Your objective:
Read the entries below and pull out each line with the string "follow".

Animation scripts
+ + + +
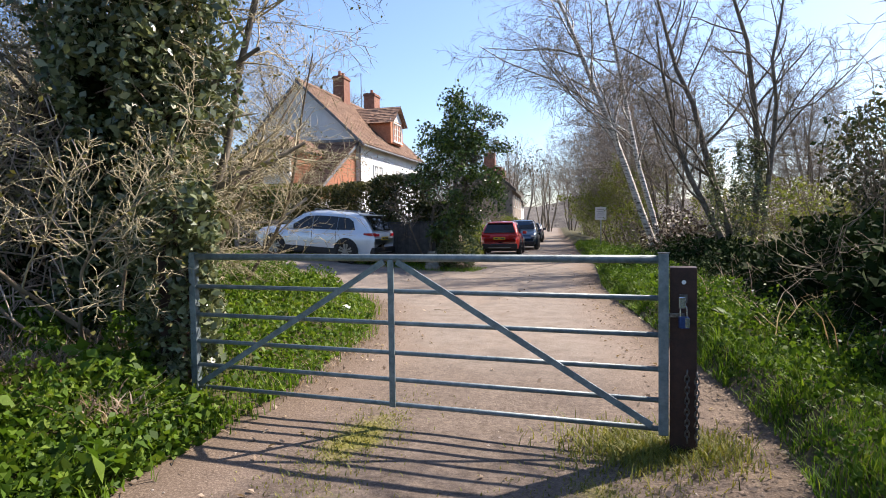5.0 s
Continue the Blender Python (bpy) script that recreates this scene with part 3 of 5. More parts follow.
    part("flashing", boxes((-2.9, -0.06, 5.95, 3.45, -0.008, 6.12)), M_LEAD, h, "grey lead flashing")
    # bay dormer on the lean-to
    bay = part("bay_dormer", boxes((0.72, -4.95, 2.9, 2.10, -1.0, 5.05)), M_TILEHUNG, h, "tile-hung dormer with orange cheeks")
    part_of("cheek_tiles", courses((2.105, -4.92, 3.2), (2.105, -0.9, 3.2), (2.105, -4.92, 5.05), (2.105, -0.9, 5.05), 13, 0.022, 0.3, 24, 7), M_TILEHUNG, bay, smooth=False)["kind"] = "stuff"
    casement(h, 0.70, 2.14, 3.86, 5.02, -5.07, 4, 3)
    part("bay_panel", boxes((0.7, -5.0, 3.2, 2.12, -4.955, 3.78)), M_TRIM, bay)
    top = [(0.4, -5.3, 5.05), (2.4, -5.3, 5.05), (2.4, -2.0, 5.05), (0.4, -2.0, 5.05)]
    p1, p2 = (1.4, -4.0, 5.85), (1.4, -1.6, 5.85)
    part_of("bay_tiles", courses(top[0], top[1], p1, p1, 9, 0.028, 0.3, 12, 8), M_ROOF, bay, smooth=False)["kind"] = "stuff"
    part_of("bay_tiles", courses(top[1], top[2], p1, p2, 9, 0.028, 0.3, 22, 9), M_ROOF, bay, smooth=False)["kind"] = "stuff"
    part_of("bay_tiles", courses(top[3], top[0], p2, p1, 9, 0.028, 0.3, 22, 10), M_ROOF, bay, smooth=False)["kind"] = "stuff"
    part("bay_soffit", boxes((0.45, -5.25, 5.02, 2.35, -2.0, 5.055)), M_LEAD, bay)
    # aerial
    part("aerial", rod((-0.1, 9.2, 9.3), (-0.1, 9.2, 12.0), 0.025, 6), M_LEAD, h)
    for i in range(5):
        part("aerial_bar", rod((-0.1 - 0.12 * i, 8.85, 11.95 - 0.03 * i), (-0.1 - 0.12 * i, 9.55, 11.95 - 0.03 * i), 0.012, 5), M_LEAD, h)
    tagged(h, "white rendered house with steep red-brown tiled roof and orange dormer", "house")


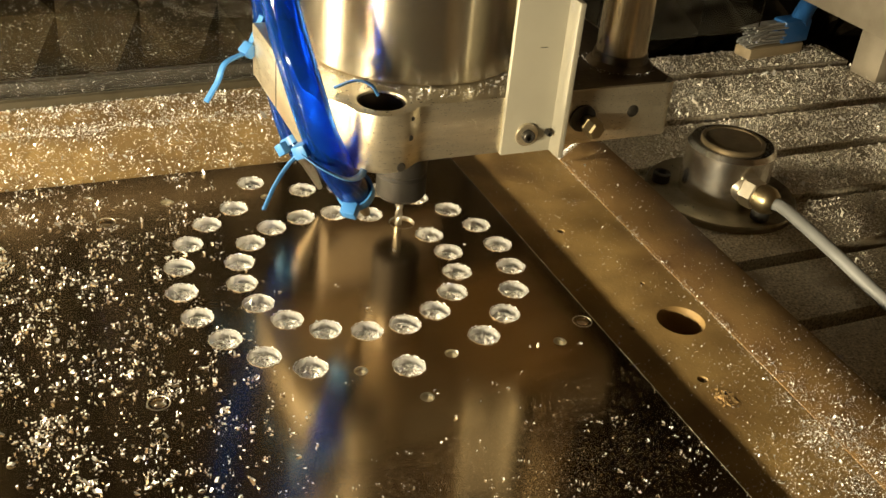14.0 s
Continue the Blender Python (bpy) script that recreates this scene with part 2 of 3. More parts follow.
+ + + +
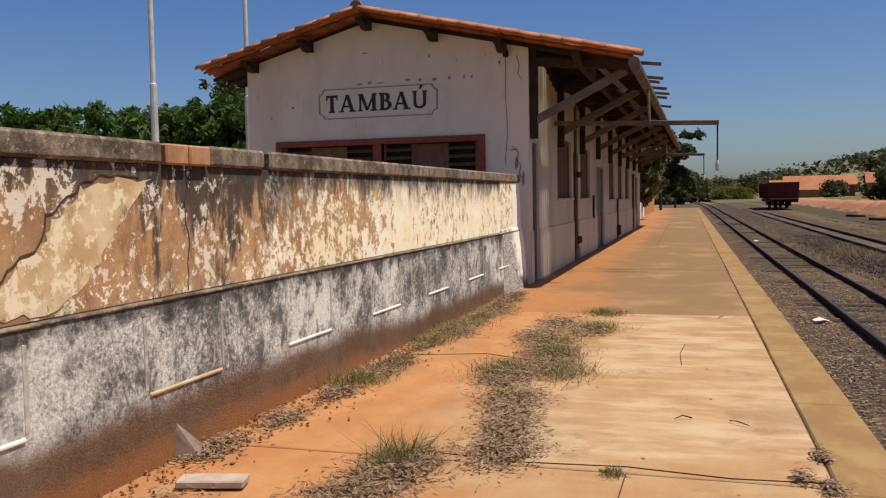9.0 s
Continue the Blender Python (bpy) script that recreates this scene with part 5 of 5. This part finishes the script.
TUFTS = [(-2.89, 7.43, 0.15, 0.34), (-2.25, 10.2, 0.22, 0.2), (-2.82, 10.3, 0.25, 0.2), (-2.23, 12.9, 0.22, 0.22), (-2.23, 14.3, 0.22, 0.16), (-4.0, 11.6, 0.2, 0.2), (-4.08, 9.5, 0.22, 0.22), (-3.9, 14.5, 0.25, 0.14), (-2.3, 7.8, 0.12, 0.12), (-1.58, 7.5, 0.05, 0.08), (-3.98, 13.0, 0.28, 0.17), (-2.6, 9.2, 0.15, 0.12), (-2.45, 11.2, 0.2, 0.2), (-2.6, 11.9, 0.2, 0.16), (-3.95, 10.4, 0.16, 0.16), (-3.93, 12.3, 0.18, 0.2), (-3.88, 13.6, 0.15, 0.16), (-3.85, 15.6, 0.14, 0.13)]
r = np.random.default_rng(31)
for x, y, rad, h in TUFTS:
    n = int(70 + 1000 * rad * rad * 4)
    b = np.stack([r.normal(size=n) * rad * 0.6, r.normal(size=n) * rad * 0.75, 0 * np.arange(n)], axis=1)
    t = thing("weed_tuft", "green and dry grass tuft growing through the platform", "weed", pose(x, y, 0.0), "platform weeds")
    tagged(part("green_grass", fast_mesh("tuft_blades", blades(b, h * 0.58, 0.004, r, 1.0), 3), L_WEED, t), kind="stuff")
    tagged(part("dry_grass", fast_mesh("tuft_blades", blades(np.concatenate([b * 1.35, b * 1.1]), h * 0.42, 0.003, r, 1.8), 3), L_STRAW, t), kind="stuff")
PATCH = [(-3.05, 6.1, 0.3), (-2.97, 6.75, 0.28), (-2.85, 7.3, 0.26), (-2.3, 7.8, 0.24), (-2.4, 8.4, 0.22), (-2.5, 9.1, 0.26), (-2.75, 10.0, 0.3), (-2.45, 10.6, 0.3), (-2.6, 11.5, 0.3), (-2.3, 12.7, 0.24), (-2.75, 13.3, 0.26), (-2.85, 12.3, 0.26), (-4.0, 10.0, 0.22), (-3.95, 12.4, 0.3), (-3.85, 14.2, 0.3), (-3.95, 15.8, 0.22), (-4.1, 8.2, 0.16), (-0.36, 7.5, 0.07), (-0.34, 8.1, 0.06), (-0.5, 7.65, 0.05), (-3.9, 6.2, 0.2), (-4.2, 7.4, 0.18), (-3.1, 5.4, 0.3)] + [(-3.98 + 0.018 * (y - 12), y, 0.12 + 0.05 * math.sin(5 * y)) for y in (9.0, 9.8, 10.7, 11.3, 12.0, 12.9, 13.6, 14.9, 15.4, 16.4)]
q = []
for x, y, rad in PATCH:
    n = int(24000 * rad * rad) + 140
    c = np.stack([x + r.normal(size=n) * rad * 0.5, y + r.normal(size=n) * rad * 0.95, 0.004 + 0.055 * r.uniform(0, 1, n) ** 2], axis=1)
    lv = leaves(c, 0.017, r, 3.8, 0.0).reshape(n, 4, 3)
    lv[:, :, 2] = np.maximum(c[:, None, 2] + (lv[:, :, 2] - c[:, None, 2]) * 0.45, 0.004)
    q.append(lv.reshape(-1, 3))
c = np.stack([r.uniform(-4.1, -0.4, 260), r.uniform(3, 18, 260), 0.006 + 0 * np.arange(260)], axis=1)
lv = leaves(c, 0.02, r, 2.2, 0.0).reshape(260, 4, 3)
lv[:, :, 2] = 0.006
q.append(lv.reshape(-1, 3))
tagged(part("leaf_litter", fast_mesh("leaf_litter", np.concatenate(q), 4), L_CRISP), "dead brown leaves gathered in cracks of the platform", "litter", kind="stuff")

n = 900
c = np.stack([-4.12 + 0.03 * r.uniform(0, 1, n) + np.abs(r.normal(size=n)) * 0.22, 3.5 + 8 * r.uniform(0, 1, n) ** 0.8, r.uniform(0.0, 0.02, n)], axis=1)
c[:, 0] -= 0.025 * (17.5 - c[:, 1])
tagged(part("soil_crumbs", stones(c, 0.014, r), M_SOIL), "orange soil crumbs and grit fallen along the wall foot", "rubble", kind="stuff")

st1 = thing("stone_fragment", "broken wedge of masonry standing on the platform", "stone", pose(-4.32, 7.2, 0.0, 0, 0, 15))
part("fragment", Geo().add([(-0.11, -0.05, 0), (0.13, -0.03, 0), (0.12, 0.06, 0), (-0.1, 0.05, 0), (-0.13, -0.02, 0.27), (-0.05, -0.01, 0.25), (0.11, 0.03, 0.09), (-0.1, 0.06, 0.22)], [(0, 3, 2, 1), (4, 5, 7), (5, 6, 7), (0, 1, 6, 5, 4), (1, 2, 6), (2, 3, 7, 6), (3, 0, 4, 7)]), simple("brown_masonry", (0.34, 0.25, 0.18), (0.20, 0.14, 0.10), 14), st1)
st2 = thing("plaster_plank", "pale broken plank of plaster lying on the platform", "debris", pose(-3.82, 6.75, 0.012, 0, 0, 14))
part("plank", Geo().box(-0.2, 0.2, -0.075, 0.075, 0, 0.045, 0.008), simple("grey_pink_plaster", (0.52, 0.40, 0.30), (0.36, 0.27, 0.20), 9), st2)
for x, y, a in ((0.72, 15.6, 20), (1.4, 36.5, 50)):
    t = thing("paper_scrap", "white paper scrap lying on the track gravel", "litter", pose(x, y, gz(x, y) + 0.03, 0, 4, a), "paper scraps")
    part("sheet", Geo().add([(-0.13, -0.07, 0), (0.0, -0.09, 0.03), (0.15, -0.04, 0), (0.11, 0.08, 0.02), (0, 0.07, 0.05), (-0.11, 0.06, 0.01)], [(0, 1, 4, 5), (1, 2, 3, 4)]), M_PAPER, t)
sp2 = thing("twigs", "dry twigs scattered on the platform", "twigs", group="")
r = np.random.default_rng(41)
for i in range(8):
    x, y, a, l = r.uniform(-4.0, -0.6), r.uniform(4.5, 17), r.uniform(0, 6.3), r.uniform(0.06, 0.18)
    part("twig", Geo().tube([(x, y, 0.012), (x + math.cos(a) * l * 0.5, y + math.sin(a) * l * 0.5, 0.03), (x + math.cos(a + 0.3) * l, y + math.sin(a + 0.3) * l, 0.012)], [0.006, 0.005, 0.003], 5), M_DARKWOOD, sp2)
+ + + +
Solution:
Continue the Blender Python (bpy) script that recreates this scene with part 3 of 5. More parts follow.
Continue the Blender Python (bpy) script that recreates this scene with part 2 of 3. More parts follow.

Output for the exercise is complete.